Quand je suis arrivé au centre de détention de Laval, j’ai dû faire face à un autre monde qui m’a complètement choqué. En voyant tous ces regards des personnes qui se trouvaient en détention, remplis de désolation, de tristesse et de désespoir, j’ai été vraiment profondément affecté émotionnellement. C’était des personnes qui, tout comme moi, avaient quitté leur pays pour chercher une vie meilleure et nous nous retrouvions tous là, ensemble, à respirer un air de tristesse, de solitude et de désespoir. Je me sentais dévasté par tout ce que j’étais en train de vivre. Je n’avais personne avec qui partager ma douleur. La première nuit, je n’ai pas dormi parce que j’étais submergé dans un océan de tristesse et de frustration. Je dormais entouré d’hommes qui venaient de plusieurs pays que je ne connaissais pas. Le lendemain matin, après le déjeuner, je suis retourné à ma chambre; je n’étais pas d’humeur pour socialiser. Je me suis mis à regarder le soleil par la fenêtre et en regardant vers l’édifice d’en face, j’ai aperçu des enfants qui jouaient dans une petite cour entourée de barbelés et de murs de sécurité avec des agents qui les surveillaient. À ce moment là, je n’ai pas pu retenir mes larmes en imaginant que ces enfants se trouvaient dans les mêmes conditions que moi… Je me suis écroulé et j’ai été envahi d’un sentiment indescriptible!… Tout à coup, j’ai senti une main qui me touchait l’épaule. En me retournant, j’ai vu que c’était un homme qui dormait dans mon dortoir. Il venait d’Indonésie. Il m’a dit que c’était le prix que nous devions payer, nous, les personnes sans papiers. Je lui ai demandé si ces enfants étaient aussi en détention et il m’a répondu que « oui », qu’ils faisaient partie d’une famille entière placée en détention. Je ne pouvais pas arrêter de me demander : « comment, mon Dieu, peut-on permettre que des enfants aient à vivre des expériences si souffrantes? ». Et je me demandais pourquoi personne ne faisait rien pour éviter que des enfants vivent une telle expérience.

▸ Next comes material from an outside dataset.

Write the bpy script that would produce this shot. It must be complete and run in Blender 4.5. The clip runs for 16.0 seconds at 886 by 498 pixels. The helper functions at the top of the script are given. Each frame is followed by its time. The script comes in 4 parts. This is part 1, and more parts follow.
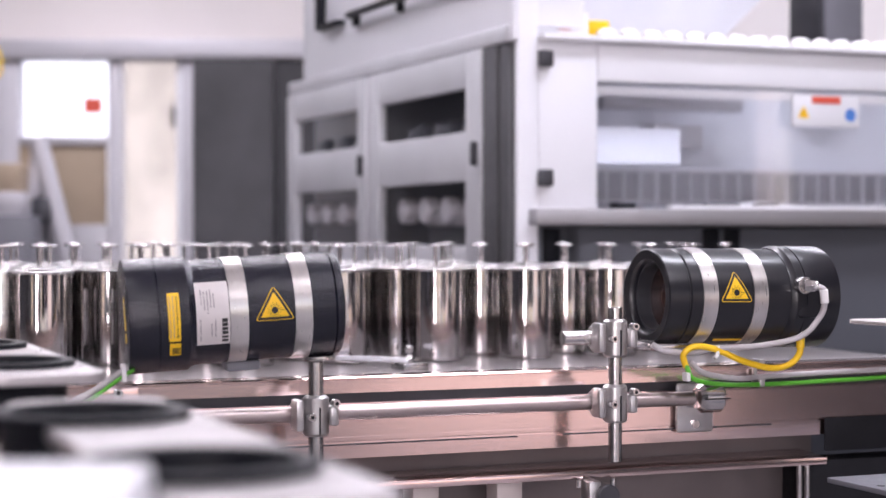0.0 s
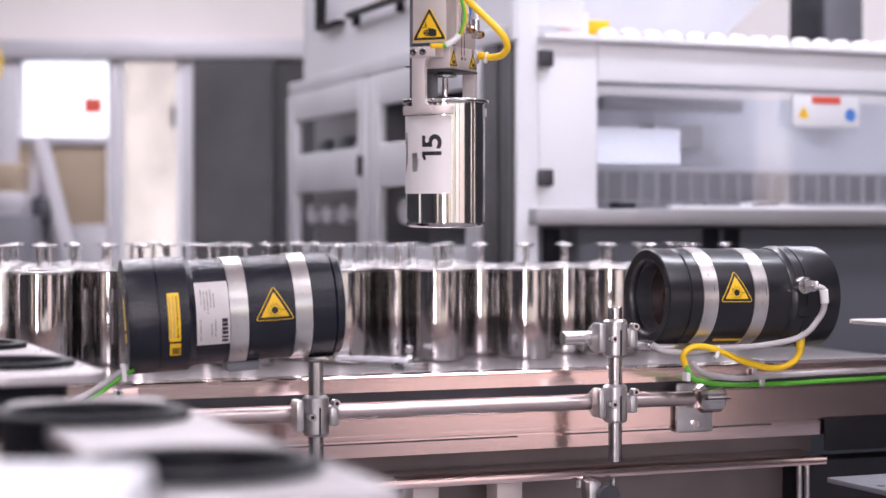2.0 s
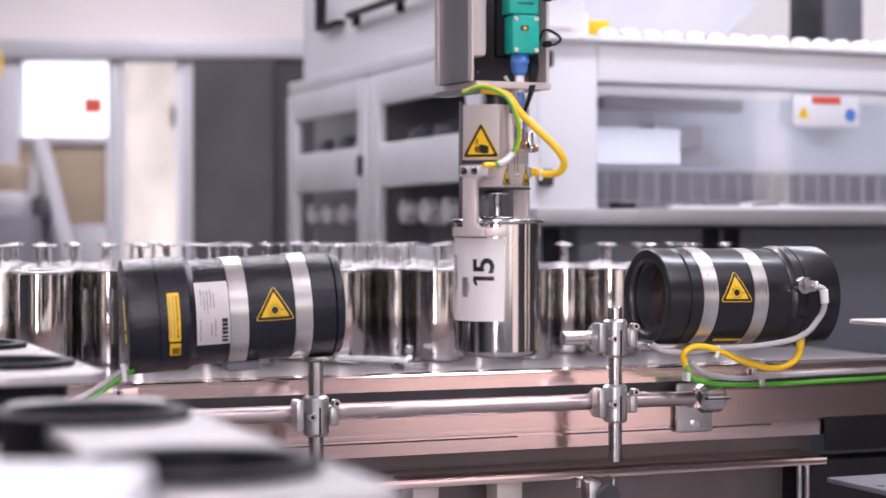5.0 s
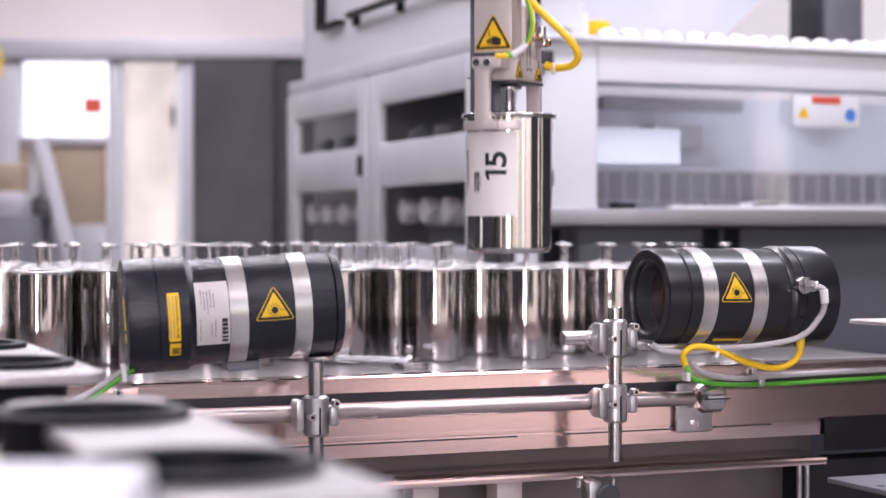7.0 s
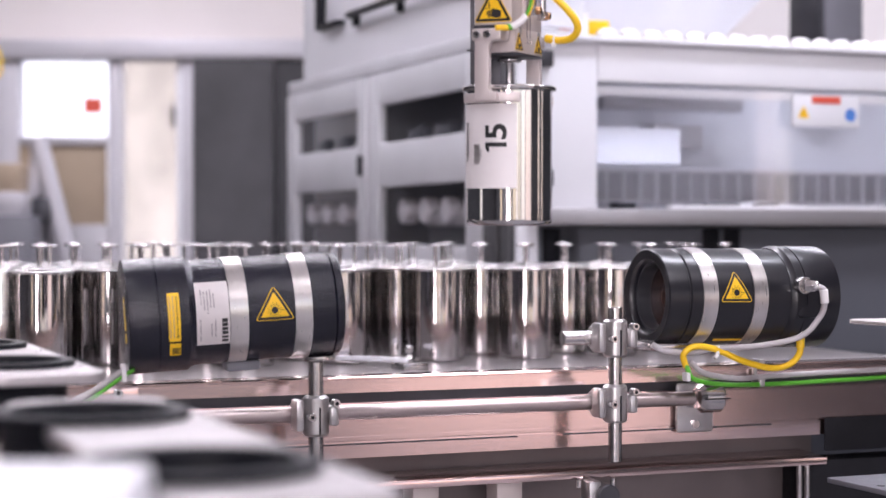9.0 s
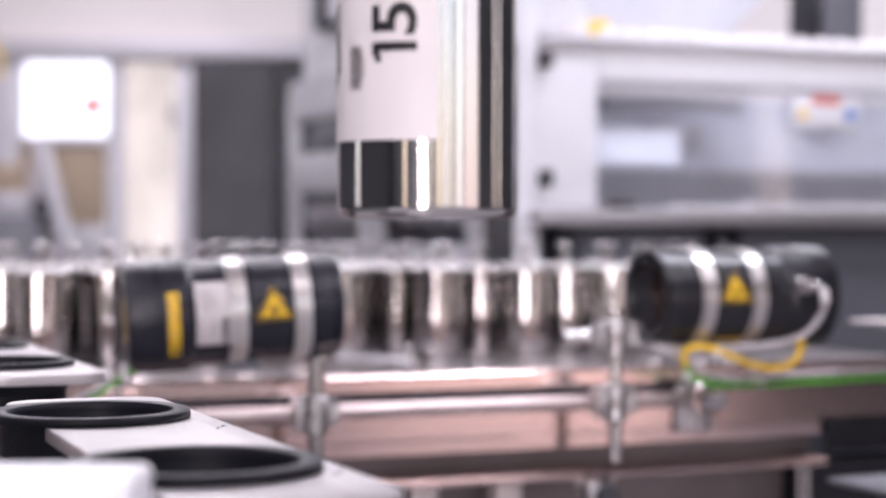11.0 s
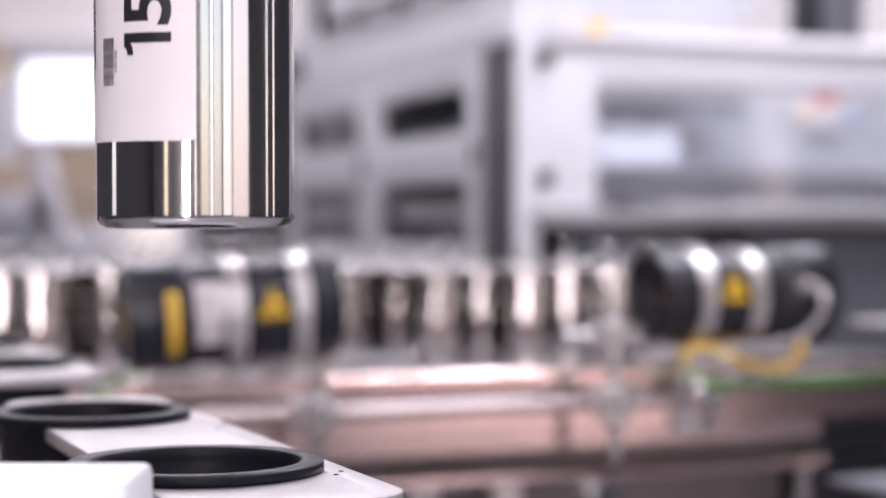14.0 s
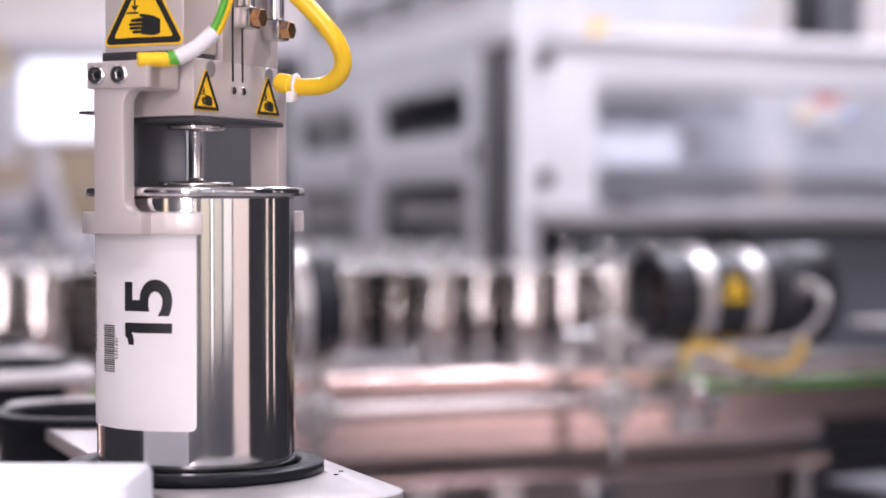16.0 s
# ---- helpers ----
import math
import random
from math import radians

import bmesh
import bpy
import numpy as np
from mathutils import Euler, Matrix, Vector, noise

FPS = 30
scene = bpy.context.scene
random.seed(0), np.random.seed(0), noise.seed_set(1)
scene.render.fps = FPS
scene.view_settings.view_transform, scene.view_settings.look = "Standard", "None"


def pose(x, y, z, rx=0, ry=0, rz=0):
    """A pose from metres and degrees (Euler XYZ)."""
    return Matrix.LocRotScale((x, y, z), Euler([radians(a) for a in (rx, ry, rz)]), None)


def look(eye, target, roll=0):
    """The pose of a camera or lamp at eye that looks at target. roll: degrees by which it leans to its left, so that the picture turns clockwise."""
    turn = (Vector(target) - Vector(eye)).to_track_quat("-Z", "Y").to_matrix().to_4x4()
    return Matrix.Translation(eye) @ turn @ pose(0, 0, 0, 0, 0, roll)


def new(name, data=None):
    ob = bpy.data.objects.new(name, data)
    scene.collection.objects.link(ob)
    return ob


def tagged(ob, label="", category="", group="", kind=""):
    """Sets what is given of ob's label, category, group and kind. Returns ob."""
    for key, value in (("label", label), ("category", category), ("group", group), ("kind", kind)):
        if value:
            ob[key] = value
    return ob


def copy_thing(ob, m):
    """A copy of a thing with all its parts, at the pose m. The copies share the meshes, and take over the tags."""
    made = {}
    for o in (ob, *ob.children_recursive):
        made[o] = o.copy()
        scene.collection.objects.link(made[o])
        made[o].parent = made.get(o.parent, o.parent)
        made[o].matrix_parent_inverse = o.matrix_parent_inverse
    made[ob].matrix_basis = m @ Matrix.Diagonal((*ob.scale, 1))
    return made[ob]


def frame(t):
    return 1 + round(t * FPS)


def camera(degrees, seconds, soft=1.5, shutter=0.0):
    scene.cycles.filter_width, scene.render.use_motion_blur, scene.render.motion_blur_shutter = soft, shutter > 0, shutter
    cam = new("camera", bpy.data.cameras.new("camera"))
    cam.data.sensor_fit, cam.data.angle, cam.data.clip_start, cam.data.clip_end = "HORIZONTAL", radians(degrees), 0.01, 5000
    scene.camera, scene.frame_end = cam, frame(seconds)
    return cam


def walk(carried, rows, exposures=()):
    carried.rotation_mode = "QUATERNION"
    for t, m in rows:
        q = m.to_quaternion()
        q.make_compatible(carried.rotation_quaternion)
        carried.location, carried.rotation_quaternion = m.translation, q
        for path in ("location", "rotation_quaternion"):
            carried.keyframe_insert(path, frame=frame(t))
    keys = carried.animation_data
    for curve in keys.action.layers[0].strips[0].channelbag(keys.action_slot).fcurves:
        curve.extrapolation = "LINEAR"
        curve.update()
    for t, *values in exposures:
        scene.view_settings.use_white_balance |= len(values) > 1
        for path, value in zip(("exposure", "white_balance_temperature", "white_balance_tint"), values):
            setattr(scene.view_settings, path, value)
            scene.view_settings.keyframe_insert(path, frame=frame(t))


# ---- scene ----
cam = camera(28.38, 16.0, shutter=0.5)
walk(cam, [(0, look((0, 0, 1.2), (0, 10, 1.116))), (16, look((0, 0, 1.2), (0, 10, 1.116)))],
     exposures=[(0, 0.38, 6150, 17), (16, 0.38, 6150, 17)])
cam.data.dof.use_dof = True
cam.data.dof.aperture_fstop = 3.9

# ---- world and lights ----
world = bpy.data.worlds.new("world")
scene.world = world
world.use_nodes = True
sky = world.node_tree.nodes.new("ShaderNodeTexSky")
sky.sky_type, sky.sun_disc = "NISHITA", False
sky.sun_elevation, sky.sun_rotation = radians(38), radians(200)
world.node_tree.nodes["Background"].inputs[1].default_value = 0.1
world.node_tree.links.new(sky.outputs[0], world.node_tree.nodes["Background"].inputs[0])


def area(name, m, sx, sy, watts, color):
    data = bpy.data.lights.new(name, "AREA")
    data.shape, data.size, data.size_y, data.energy, data.color = "RECTANGLE", sx, sy, watts, color
    ob = new(name, data)
    ob.matrix_basis = m
    return ob


# daylight of unseen windows: the tall one behind the camera follows from the can highlights, the other strips are added
# for reflections; and ceiling luminaires
SOUTH = ((-2.5, -2.1, 1.1), (-0.58, -0.10, 80), (0.35, 0.5, 0.9), (0.9, 1.75, 2.0), (1.85, 2.1, 2.5), (2.2, 3.2, 3), (3.4, 4.9, 9))
SILL = 0.62
for x0, x1, w in SOUTH:
    area("unseen_window_light", look(((x0 + x1) / 2, -3.38, (SILL + 2.88) / 2), ((x0 + x1) / 2, 3, (SILL + 2.88) / 2)), x1 - x0 - 0.02, 2.86 - SILL, w, (1.0, 0.89, 0.86))
# east and west openings are added: pink for the beam, streaks for the cans
EAST = ((1.5, 1.72), (2.6, 2.85))
area("unseen_window_light", look((4.98, -2.075, 1.24), (0, -2.075, 1.24)), 2.4, 2.28, 13.5, (1.0, 0.75, 0.71))
area("unseen_window_light", look((-3.98, 1.6, 1.9), (0, 1.6, 1.9)), 0.5, 1.8, 2, (1.0, 0.93, 0.93))
for y0, y1 in EAST:
    area("unseen_window_light", look((4.98, (y0 + y1) / 2, 1.45), (0, (y0 + y1) / 2, 1.45)), y1 - y0, 1.8, 1.7, (1.0, 0.78, 0.66))
# lamps out of view: row y=4.3 from the laser's sheen, others added as fill
LAMPS = ((0.1, -1.1, 20), (-1.6, 1.2, 8), (1.6, 1.2, 34), (-1.3, 4.3, 32), (0.1, 4.3, 24), (1.15, 3.3, 29), (-1.6, 7.3, 31), (2.2, 7.3, 42))
for lx, ly, w in LAMPS:
    area("assumed_ceiling_lamp", look((lx, ly, 3.33), (lx, ly + 0.001, 0)), 1.2, 0.3, w, (0.94, 0.95, 1.0) if ly > 3 and lx > 1 else (1.0, 0.96, 0.98))


# ---- materials ----
def mat(name, color, rough=0.5, metal=0.0, vary=0.12, scale=8.0, bump=0.0, bscale=120.0, stretch=(1, 1, 1), rvary=0.1, trans=0.0, coat=0.0, emit=0.0, relief=0.001):
    m = bpy.data.materials.new(name)
    m.use_nodes = True
    nt = m.node_tree
    b = nt.nodes["Principled BSDF"]
    b.inputs["Metallic"].default_value = metal
    b.inputs["Transmission Weight"].default_value = trans
    b.inputs["Coat Weight"].default_value = coat
    tc = nt.nodes.new("ShaderNodeTexCoord")
    mp = nt.nodes.new("ShaderNodeMapping")
    mp.inputs["Scale"].default_value = stretch
    nt.links.new(tc.outputs["Object"], mp.inputs[0])
    n1 = nt.nodes.new("ShaderNodeTexNoise")
    n1.inputs["Scale"].default_value, n1.inputs["Detail"].default_value = scale, 6
    n2 = nt.nodes.new("ShaderNodeTexNoise")
    n2.inputs["Scale"].default_value, n2.inputs["Detail"].default_value = bscale, 3
    for n in (n1, n2):
        nt.links.new(mp.outputs[0], n.inputs["Vector"])
    ramp = nt.nodes.new("ShaderNodeMapRange")
    ramp.inputs["From Min"].default_value, ramp.inputs["From Max"].default_value = 0.3, 0.7
    ramp.inputs["To Min"].default_value, ramp.inputs["To Max"].default_value = 1 - vary, 1 + vary
    nt.links.new(n1.outputs[0], ramp.inputs["Value"])
    mul = nt.nodes.new("ShaderNodeVectorMath")
    mul.operation = "SCALE"
    mul.inputs[0].default_value = color
    nt.links.new(ramp.outputs[0], mul.inputs["Scale"])
    nt.links.new(mul.outputs[0], b.inputs["Base Color"])
    rr = nt.nodes.new("ShaderNodeMapRange")
    rr.inputs["From Min"].default_value, rr.inputs["From Max"].default_value = 0.3, 0.7
    rr.inputs["To Min"].default_value, rr.inputs["To Max"].default_value = max(0.02, rough - rvary * rough), min(1, rough + rvary * rough)
    nt.links.new(n2.outputs[0], rr.inputs["Value"])
    nt.links.new(rr.outputs[0], b.inputs["Roughness"])
    if bump:
        bp = nt.nodes.new("ShaderNodeBump")
        bp.inputs["Strength"].default_value, bp.inputs["Distance"].default_value = bump, relief
        nt.links.new(n2.outputs[0], bp.inputs["Height"])
        nt.links.new(bp.outputs[0], b.inputs["Normal"])
    if emit:
        b.inputs["Emission Color"].default_value = (*color, 1)
        b.inputs["Emission Strength"].default_value = emit
    return m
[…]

En ce moment, je me trouve dans mon pays vivant dans l’anonymat, caché afin d’éviter d’être agressé ou assassiné. Je vis dans la peur et l’incertitude, jour après jour. Je regrette d’avoir quitté le Canada. Je pense parfois que ça aurait été peut-être mieux d’y vivre sans statut. Cependant, comme je ne peux pas retourner dans le passé, j’essaie de survivre au jour le jour. Je remercie toutes les personnes et groupes qui m’ont appuyé pendant ce difficile processus qu’a été l’expérience d’être demandeur d’asile au Canada.